Allcott’s central argument is powerful: time management is dead. In an age of information overload, it’s not how much time you spend but where you place your attention that determines your productivity. He asserts that the modern knowledge worker must evolve from trying to manage hours to mastering attention. Productivity, he insists, is “the ability to achieve what you want to achieve, for the least effort.”
From Chaos to Clarity
Allcott’s philosophy was born from his own struggles. Far from a natural planner, he confesses he’s “flaky, instinctive, allergic to detail,” yet transformed his work life by creating structures of ruthless simplicity that anyone can use. The book’s purpose is to turn normal humans into productivity experts—not through superpowers, but through smarter habits, better mental models, and a calmer perspective.
He starts by reframing productivity as less about doing everything and more about doing the right things with focus. If you’ve ever ended your day buried under unfinished emails, wondering where the hours went, Allcott shows it’s not a failure of ability—it’s a failure of systems and attention. The Ninja identity helps rewire both.

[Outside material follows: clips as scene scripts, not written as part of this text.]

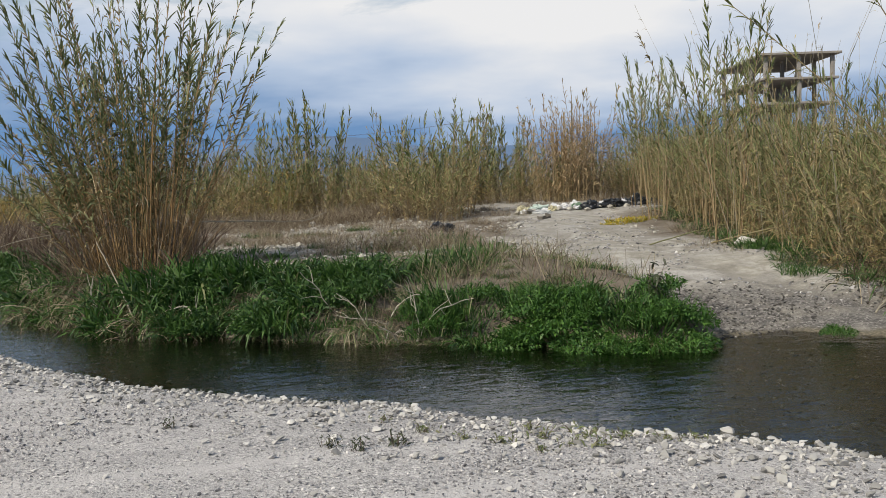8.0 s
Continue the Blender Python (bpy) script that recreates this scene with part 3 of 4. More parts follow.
for x, y, k, ld in ((18.4, 15.6, 0, (-0.5, 0.1)), (18.6, 14.2, 1, (-0.6, 0.1)), (19.4, 16.4, 1, (-0.4, 0)), (19.0, 12.8, 0, (-0.6, 0))):
    plant("reed_clump", reed_meshes("reed", 16, 0.6, 4.2, 5.6, 0.42, 44, 260 + k, dry=0.12, leaf=0.42, width=0.034, lo=0.42, stem=0.014, knots=7, bend=0.3, lean_dir=ld), x, y,
          "tall green reed canes leaning out of the thicket", "reed clump", "leaning green canes")
BARE = reed_meshes("reed", 6, 0.9, 3.4, 5.4, 0.38, 3, 265, mats=(M_CANE_GREY, M_DRY_REED, M_DRY_REED), dry=0.9, leaf=0.3, width=0.02, lo=0.8, stem=0.008, knots=5)
for x, y in ((17.9, 19.5), (18.6, 21.0), (17.4, 18.2), (19.6, 23.0), (20.8, 26.0), (18.5, 20.3), (18.9, 19.8), (18.0, 20.9)):
    plant("reed_clump", BARE, x, y, "bare grey dead canes standing above the thicket", "reed clump", "bare canes", rng.uniform(0, 360), rng.uniform(0.8, 1.05))

# the field of reed behind the rubble and along the far side
pts = scatter(rng, 2600, -14, 45, 37, 62, lambda x, y: (line_dist(PATHLINE, x, y)[0] > 2.0) & (y > 40) & ((x > 3) | (y > 46)) & (line_dist(FAR, x, y)[0] > 6) & (line_dist(FAR, x, y)[1] > 0))
keepers = []
for p in pts:
    if all((p[0] - q[0]) ** 2 + (p[1] - q[1]) ** 2 > 2.0 for q in keepers) and len(keepers) < 330 and p[1] < 49:
        keepers.append(p)
for i, (x, y) in enumerate(keepers):
    low = x < 2
    if low and rng.uniform() < 0.5:
        continue
    plant("reed_clump", FIELD[i % 4], x, y, LBL_FIELD, "reed clump", "reed field", rng.uniform(0, 360), (0.62 + 0.5 * float(vnoise(np.array(x), np.array(y), 0.33, 35)) + rng.uniform(-0.08, 0.12)) * (0.55 if low else 1.0))
def reed_field():
    """The rest of the reed field, too far off to be told apart."""
    rg = np.random.default_rng(60)
    p = scatter(rg, 9000, -60, 75, 48, 105, lambda x, y: (line_dist(FAR, x, y)[1] > 0) & (line_dist(FAR, x, y)[0] > 6) & (vnoise(x, y, 0.12, 31) > np.where(x < 4, 0.62, 0.25)) & (rg.uniform(0, 1, x.shape) < np.where(y < 70, 1, 0.5)))
    base = np.concatenate([p, (hs(p) - 0.05)[:, None]], 1)
    ch = reed_chunks(len(p), 0.5, 1.6, 3.3, 0.3, 10, rg, dry=0.55, leaf=0.6, width=0.075, lo=0.1, stem=0.02, knots=3, segs=2, base=base)
    root = tagged(new("reed_field"), "far field of dry reed with green tips", "reeds", kind="stuff")
    for nm, c, mt in zip(("cane_growth", "green_foliage", "dry_foliage"), ch, (M_CANE, M_GREEN_REED, M_DRY_REED)):
        tagged(part(nm, mesh_of(nm, *join_arrays([c]), mt), root), kind="stuff")


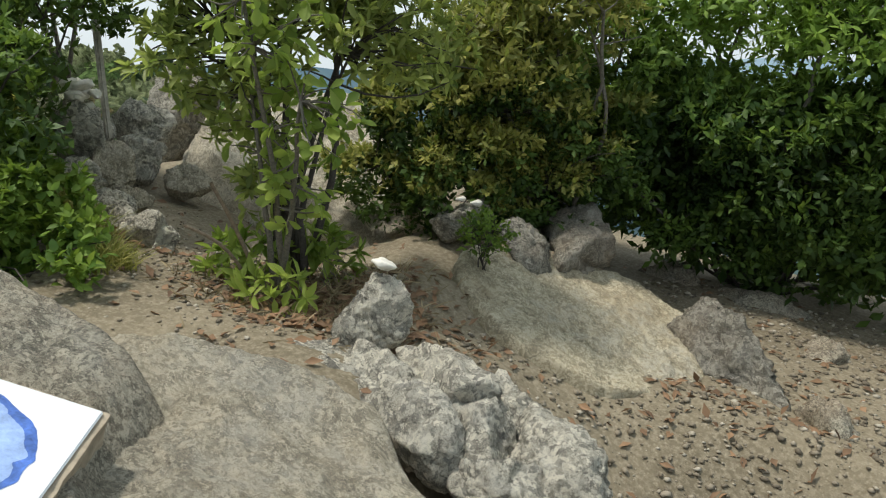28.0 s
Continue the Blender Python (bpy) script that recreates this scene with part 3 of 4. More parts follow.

Why Time Management Is Dead
In the 1980s, with predictable workflows and paper memos, “time management” worked. Today’s worker, however, faces nonstop input—email, instant messages, social media, meetings—and amorphous projects that never truly end. “You will never get everything finished,” Allcott warns, so stop pretending you can. The goal shifts from completion to control: cultivating clarity on priorities and making deliberate choices about where your mental energy goes. He introduces a new paradigm called attention management, which holds that focus, not time, is your most precious asset.
The Mindset of a Ninja
A true Productivity Ninja blends calm awareness with decisive execution. Allcott outlines eight core characteristics to embody: Zen-like Calm (staying clear even amid chaos), Ruthlessness (saying ‘no’ often), Weapon-savviness (using tools wisely), Stealth and Camouflage (protecting your attention from interruptions), Unorthodoxy (breaking needless rules), Agility (adapting fast), Mindfulness (observing your habits), and Preparedness (always ready for what comes next). These qualities form both a practical system and a philosophy for work and life.
Far from the myth of the superhero CEO, Allcott insists you embrace your humanity—your laziness, curiosity, and imperfection. The Ninja is not flawless but self-aware, calmly ruthless in protecting focus, and compassionate toward their own limitations. “Even the bravest get scared, even the strongest leaders occasionally lack direction,” he writes. The point is not perfection—it’s awareness.
Attention Is the New Currency
Allcott uses an analogy: your attention is a currency to be spent. Meetings, distractions, and digital noise are expensive drains. The Ninja’s task is to invest attention in high-value work—the 20% of tasks that generate 80% of results (a direct nod to Pareto’s Law). Everything else—emails that feel urgent but lack importance, redundant meetings, or administrative busywork—should be ruthlessly minimized or delegated.
(Note: This aligns closely with Cal Newport’s Deep Work, which similarly argues that focus, not availability, defines modern excellence.)
Systems for Sanity: From Chaos to CORD
To translate mindset into action, Allcott introduces the CORD Productivity Model, a system to regain control over your work: Capture and Collect everything vying for your attention, Organize it into trusted systems, Review regularly to refocus your priorities, and then Do the meaningful work. Each habit supports the next, creating a “second brain” that holds commitments so your mind can think clearly rather than remember details.
This model is designed for the realities of knowledge work—fluid, collaborative, and digital. Instead of attempting rigid time blocks, it allows for agility and mindfulness: thinking about the process of work as much as the work itself.
Being Human in an Age of Hustle
Underneath its clever Ninja metaphors, Allcott’s book is a rebellion against burnout culture. He reminds you to respect your physical and emotional limits, take lunch breaks, and build renewal into your days. A “Zen-like calm” isn’t spiritual fluff—it’s neuroscience. Stress-inducing patterns (overcommitment, multitasking, lack of clarity) are eliminated by systems that support calm focus.
“Productivity isn’t about getting everything done—it’s about being peaceful and powerful in what you choose to do.”
By the end of the book, Allcott redefines productivity as artistry: the joy of making meaningful things happen through focus, courage, and balance. Whether you’re a manager drowning in meetings or a freelancer juggling projects, adopting the Ninja mindset turns anxiety into agility. You become “response-able”—able to respond with clarity rather than react in panic. That, Allcott insists, is how ordinary people quietly achieve extraordinary results.